Posted: 10/02/2010 6:45:48 p.m.

Such a pity, as this is a real foodie’s delight and deserves a place on the crowded kitchen shelves. Mr Slater is possibly the best cookery writer around and, since he’s been tending the garden in the narrow plot behind his
London terrace house, he is even more passionate about the food he prepares and shares through his writing.
There’s so much to revel in on Tender’s pages. It is a hefty volume and by no means encompasses every vegetable grown by man, but pays homage to most of the plants that grace our table.
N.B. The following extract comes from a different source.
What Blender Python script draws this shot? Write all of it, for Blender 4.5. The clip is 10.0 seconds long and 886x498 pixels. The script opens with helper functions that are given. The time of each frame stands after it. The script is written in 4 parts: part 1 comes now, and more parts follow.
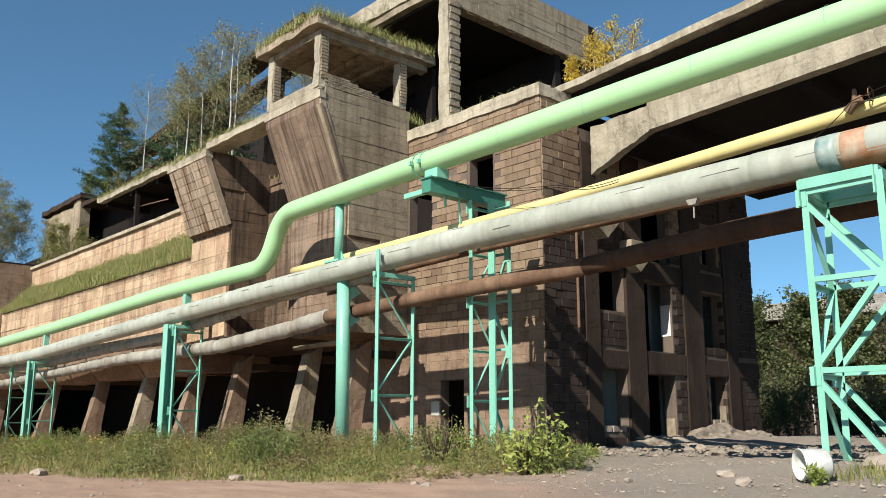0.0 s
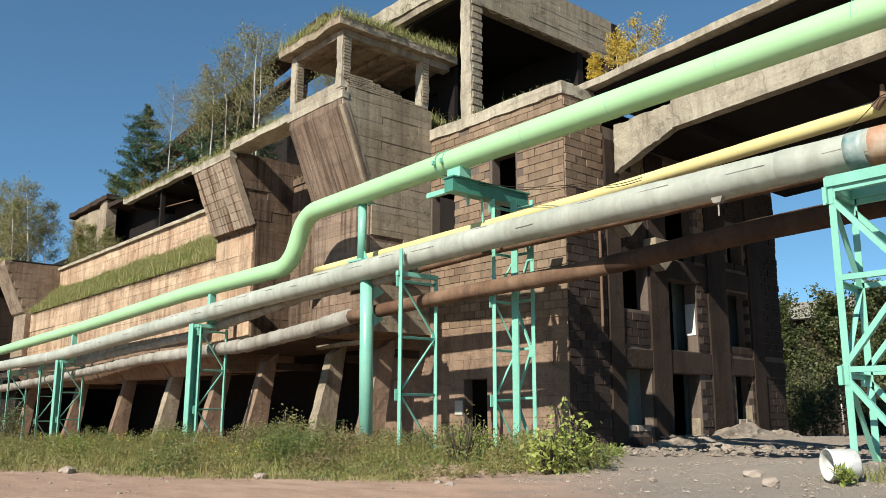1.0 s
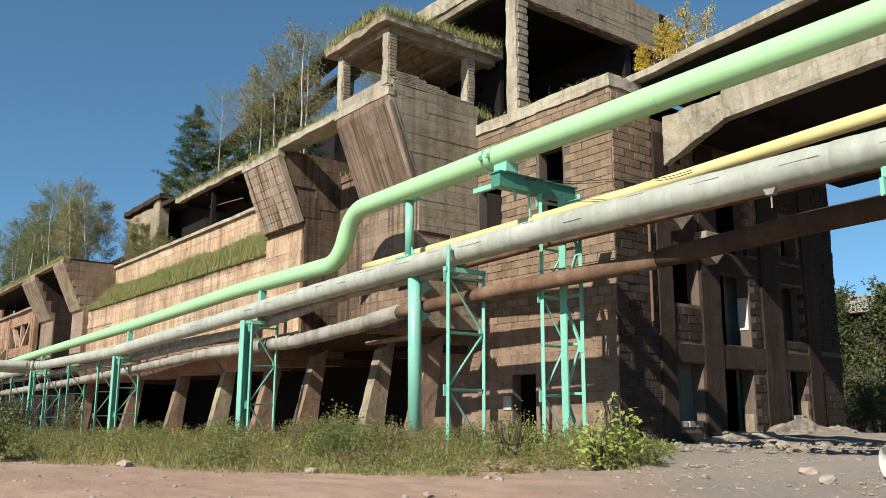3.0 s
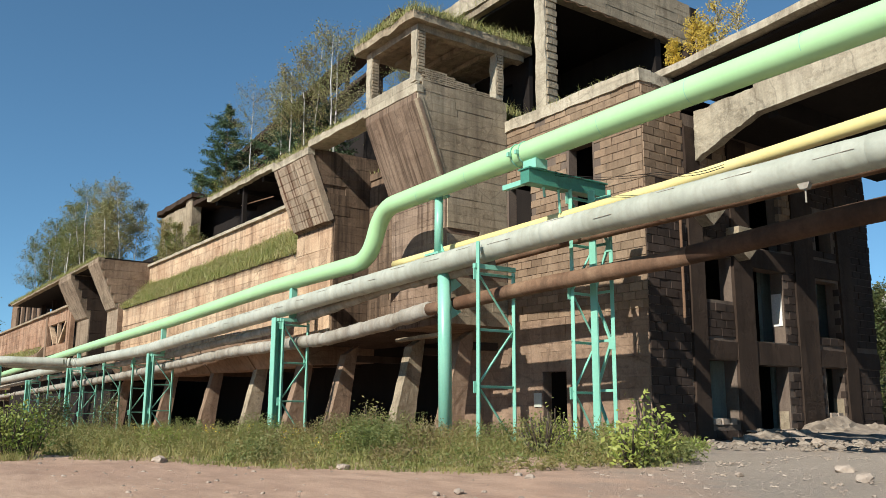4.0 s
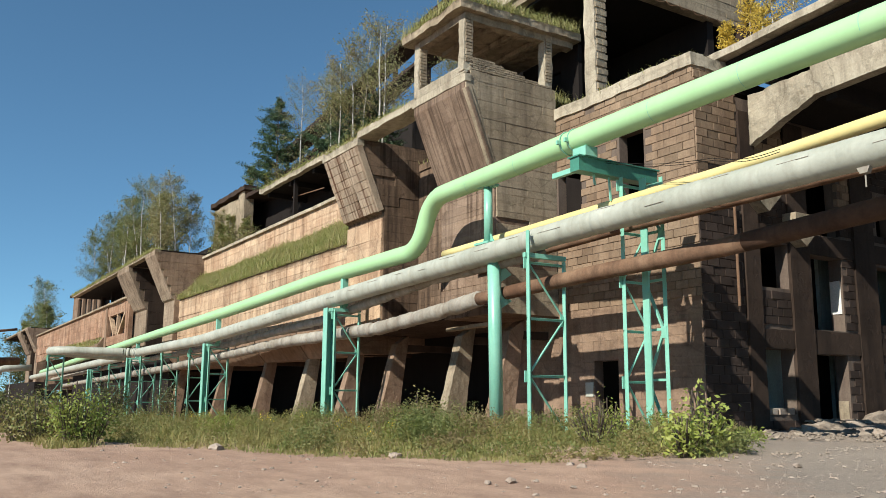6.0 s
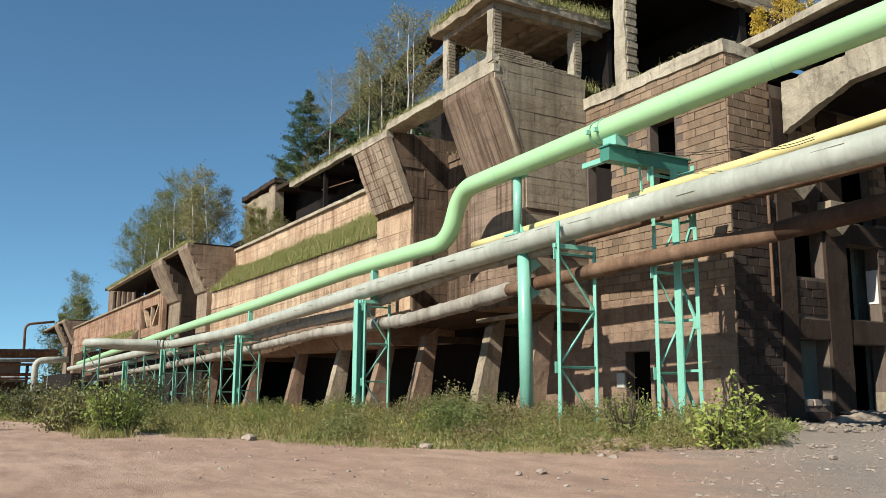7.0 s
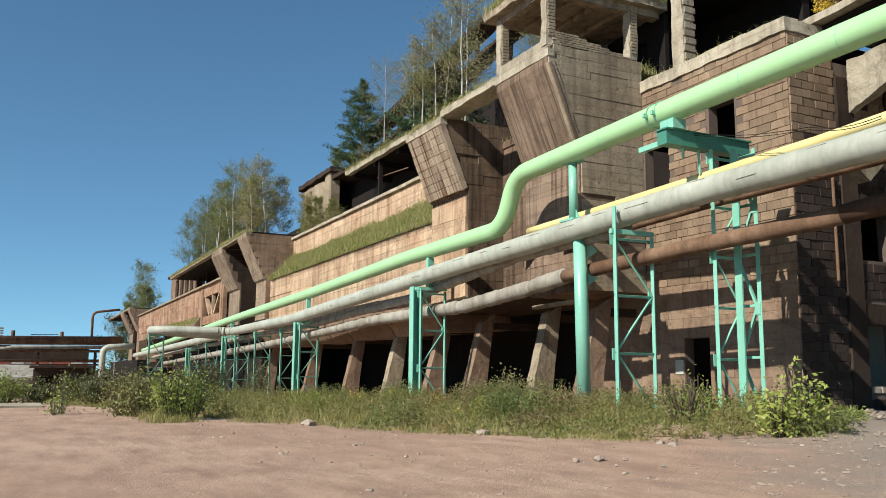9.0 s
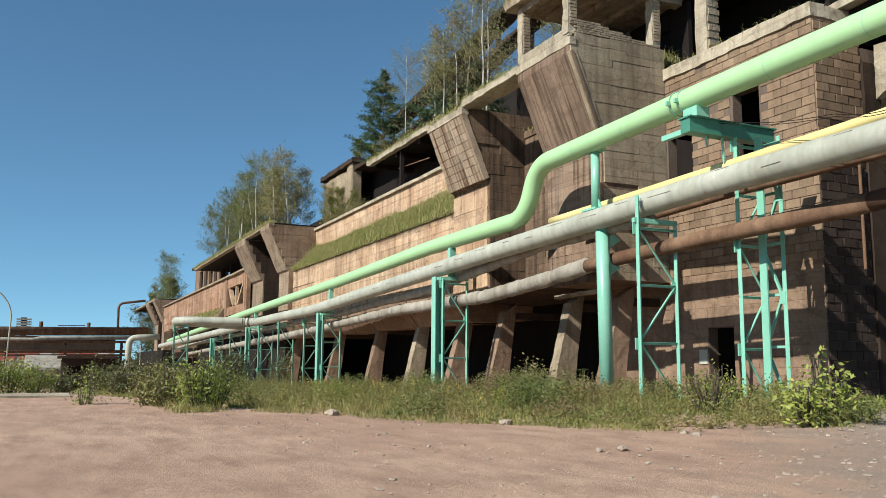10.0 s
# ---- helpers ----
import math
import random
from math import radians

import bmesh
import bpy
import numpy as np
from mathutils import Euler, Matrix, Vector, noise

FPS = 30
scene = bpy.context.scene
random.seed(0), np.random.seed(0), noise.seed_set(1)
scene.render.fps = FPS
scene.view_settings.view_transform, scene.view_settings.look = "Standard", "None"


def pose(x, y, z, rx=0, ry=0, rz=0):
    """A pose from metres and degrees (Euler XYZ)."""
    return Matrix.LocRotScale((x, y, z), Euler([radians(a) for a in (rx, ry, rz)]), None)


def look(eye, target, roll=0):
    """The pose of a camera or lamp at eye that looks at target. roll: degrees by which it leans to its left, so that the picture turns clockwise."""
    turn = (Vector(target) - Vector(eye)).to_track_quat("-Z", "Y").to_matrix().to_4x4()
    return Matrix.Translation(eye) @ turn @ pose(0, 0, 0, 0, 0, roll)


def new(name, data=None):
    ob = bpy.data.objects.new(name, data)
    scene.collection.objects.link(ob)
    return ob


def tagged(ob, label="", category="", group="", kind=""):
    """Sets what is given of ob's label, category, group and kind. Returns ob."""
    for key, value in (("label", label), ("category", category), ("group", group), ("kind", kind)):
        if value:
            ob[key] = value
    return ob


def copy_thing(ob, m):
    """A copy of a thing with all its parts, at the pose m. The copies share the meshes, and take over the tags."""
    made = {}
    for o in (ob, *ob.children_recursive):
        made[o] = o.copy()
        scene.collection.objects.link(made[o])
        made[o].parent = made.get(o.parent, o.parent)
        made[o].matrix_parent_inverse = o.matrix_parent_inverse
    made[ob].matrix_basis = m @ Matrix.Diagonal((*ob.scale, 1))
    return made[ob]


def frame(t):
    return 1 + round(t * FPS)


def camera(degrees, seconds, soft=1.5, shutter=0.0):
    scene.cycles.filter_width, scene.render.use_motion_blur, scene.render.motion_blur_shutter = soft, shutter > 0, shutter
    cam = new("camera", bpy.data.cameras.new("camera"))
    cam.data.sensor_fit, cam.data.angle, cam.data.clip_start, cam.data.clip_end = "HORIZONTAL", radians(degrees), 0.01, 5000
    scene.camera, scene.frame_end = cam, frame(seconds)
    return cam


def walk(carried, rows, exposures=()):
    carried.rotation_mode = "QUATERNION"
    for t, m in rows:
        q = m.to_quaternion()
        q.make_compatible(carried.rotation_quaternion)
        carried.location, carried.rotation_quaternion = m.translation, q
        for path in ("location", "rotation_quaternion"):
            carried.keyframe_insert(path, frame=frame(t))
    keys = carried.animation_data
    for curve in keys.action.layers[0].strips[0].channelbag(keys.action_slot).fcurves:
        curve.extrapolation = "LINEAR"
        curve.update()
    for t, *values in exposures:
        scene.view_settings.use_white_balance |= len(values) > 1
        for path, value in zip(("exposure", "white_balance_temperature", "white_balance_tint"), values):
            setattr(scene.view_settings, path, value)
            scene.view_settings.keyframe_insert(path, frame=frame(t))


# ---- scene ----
cam = camera(55.18, 10.0, soft=0.85)
EYE = 1.2
walk(cam, [
    (0.0, pose(0, 0, EYE, 101.293, -0.048, 47.595)),
    (0.5, pose(0, 0, EYE, 101.262, -0.065, 48.390)),
    (1.0, pose(0, 0, EYE, 101.236, -0.135, 49.148)),
    (1.5, pose(0, 0, EYE, 101.167, -0.137, 49.925)),
    (2.0, pose(0, 0, EYE, 100.871, -0.187, 50.715)),
    (2.5, pose(0, 0, EYE, 100.861, -0.214, 51.432)),
    (4.0, pose(0, 0, EYE, 100.714, -0.317, 54.395)),
    (4.5, pose(0, 0, EYE, 100.398, -0.342, 55.143)),
    (5.0, pose(0, 0, EYE, 100.181, -0.343, 56.000)),
    (5.5, pose(0, 0, EYE, 100.148, -0.389, 56.874)),
    (7.0, pose(0, 0, EYE, 99.383, -0.399, 59.812)),
    (7.5, pose(0, 0, EYE, 99.128, -0.428, 60.936)),
    (8.0, pose(0, 0, EYE, 98.941, -0.454, 61.980)),
    (8.5, pose(0, 0, EYE, 98.727, -0.490, 62.772)),
    (9.0, pose(0, 0, EYE, 98.464, -0.483, 63.563)),
    (9.5, pose(0, 0, EYE, 98.215, -0.504, 64.268)),
    (10.0, pose(0, 0, EYE, 97.789, -0.425, 65.063)),
], exposures=[(0.0, 0.68, 6400, 8), (10.0, 0.56, 6400, 8)])

# ---- light: low autumn sun from behind, clear sky ----
SUN_FROM = Vector((0.29, -1.0, 0.74)).normalized()
world = bpy.data.worlds.new("sky")
scene.world = world
world.use_nodes = True
wn = world.node_tree
wn.nodes.clear()
sky = wn.nodes.new("ShaderNodeTexSky")
sky.sky_type, sky.sun_disc = "NISHITA", False
sky.sun_elevation = math.asin(SUN_FROM.z)
sky.sun_rotation = math.atan2(SUN_FROM.x, SUN_FROM.y)
sky.air_density, sky.dust_density, sky.ozone_density, sky.altitude = 0.75, 0.0, 2.2, 200
wbg = wn.nodes.new("ShaderNodeBackground")
wbg.inputs["Strength"].default_value = 0.09
wout = wn.nodes.new("ShaderNodeOutputWorld")
# the sky stays deep blue down to the horizon in the dry air
wco = wn.nodes.new("ShaderNodeTexCoord")
wadd = wn.nodes.new("ShaderNodeVectorMath")
wadd.operation = "ADD"
wadd.inputs[1].default_value = (0, 0, 0.07)
wnrm = wn.nodes.new("ShaderNodeVectorMath")
wnrm.operation = "NORMALIZE"
wtint = wn.nodes.new("ShaderNodeMix")
wtint.data_type, wtint.blend_type = "RGBA", "MULTIPLY"
wtint.inputs[0].default_value = 1.0
wtint.inputs[7].default_value = (0.79, 1.05, 1.02, 1.0)
wn.links.new(wco.outputs["Generated"], wadd.inputs[0])
wn.links.new(wadd.outputs[0], wnrm.inputs[0])
wn.links.new(wnrm.outputs[0], sky.inputs["Vector"])
wn.links.new(sky.outputs[0], wtint.inputs[6])
wn.links.new(wtint.outputs[2], wbg.inputs[0])
wn.links.new(wbg.outputs[0], wout.inputs[0])

sun_data = bpy.data.lights.new("sun", "SUN")
sun_data.energy, sun_data.angle, sun_data.color = 5.0, radians(0.53), (1.0, 0.94, 0.84)
sun = new("sun", sun_data)
sun.matrix_world = look(SUN_FROM * 60, (0, 0, 0))


# ---- materials ----
def nodes_of(name, rough=0.85, metal=0.0):
    m = bpy.data.materials.new(name)
    m.use_nodes = True
    nt = m.node_tree
    b = nt.nodes["Principled BSDF"]
    b.inputs["Roughness"].default_value = rough
    b.inputs["Metallic"].default_value = metal
    return m, nt, b


def tex_noise(nt, vec, scale, detail=6.0, rough=0.6, stretch=(1, 1, 1)):
    mp = nt.nodes.new("ShaderNodeMapping")
    mp.inputs["Scale"].default_value = stretch
    nt.links.new(vec, mp.inputs["Vector"])
    n = nt.nodes.new("ShaderNodeTexNoise")
    n.inputs["Scale"].default_value = scale
    n.inputs["Detail"].default_value = detail
    n.inputs["Roughness"].default_value = rough
    nt.links.new(mp.outputs[0], n.inputs["Vector"])
    return n.outputs["Fac"]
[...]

Each ‘chapter’ provides notes about the particular ‘vegetable in the garden’ and the ‘vegetable in the kitchen’, and these are often supplemented by a growing diary for the plant. I can imagine him tenderly carrying the pickings of the day to the kitchen, laying them on the bench and then nursing them gently through their cooking process to the plate. And I bet he eats them slowly, savouring every single mouthful before the next.
There are a multitude of recipes using his glorious vegetables. What terrific recipes they are. Mr Slater knows what all good cooks understand. Simplicity is the essence of a great meal if the ingredients are fresh and natural. He does not provide lengthy lists of ingredients or complex, too clever by half recipes full of complicated technique. He unashamedly gives us recipes for vegetables that have two or three ingredients alongside slightly more intricate casseroles or baked dishes that never exceed 12 ingredients, including the salt and oil.
Tender is beautifully illustrated, with photographs that are so earthy and natural I could almost smell the veggies in the garden. It is handsomely printed on a paper that has a natural matt finish and feel and is bound to last with its attractive cloth cover.
This not a book for vegetarians for there are plenty of recipes that include meat, fish, and poultry. But in Mr Slater’s words: “…I now place less importance on them in my diet than I did. It is the meat and crackling rather than the vegetables that are now on the side. When you lift the lid of my casseroles, peer into my pots or read my plate, it is the veggies that play the starring role.”
And having devoured the words in the book, I too will be thinking like Mr Slater in the near future. I will truly value my trips to the farmers market, to my local veggie grower and the wonder of fresh veggies straight from the soil.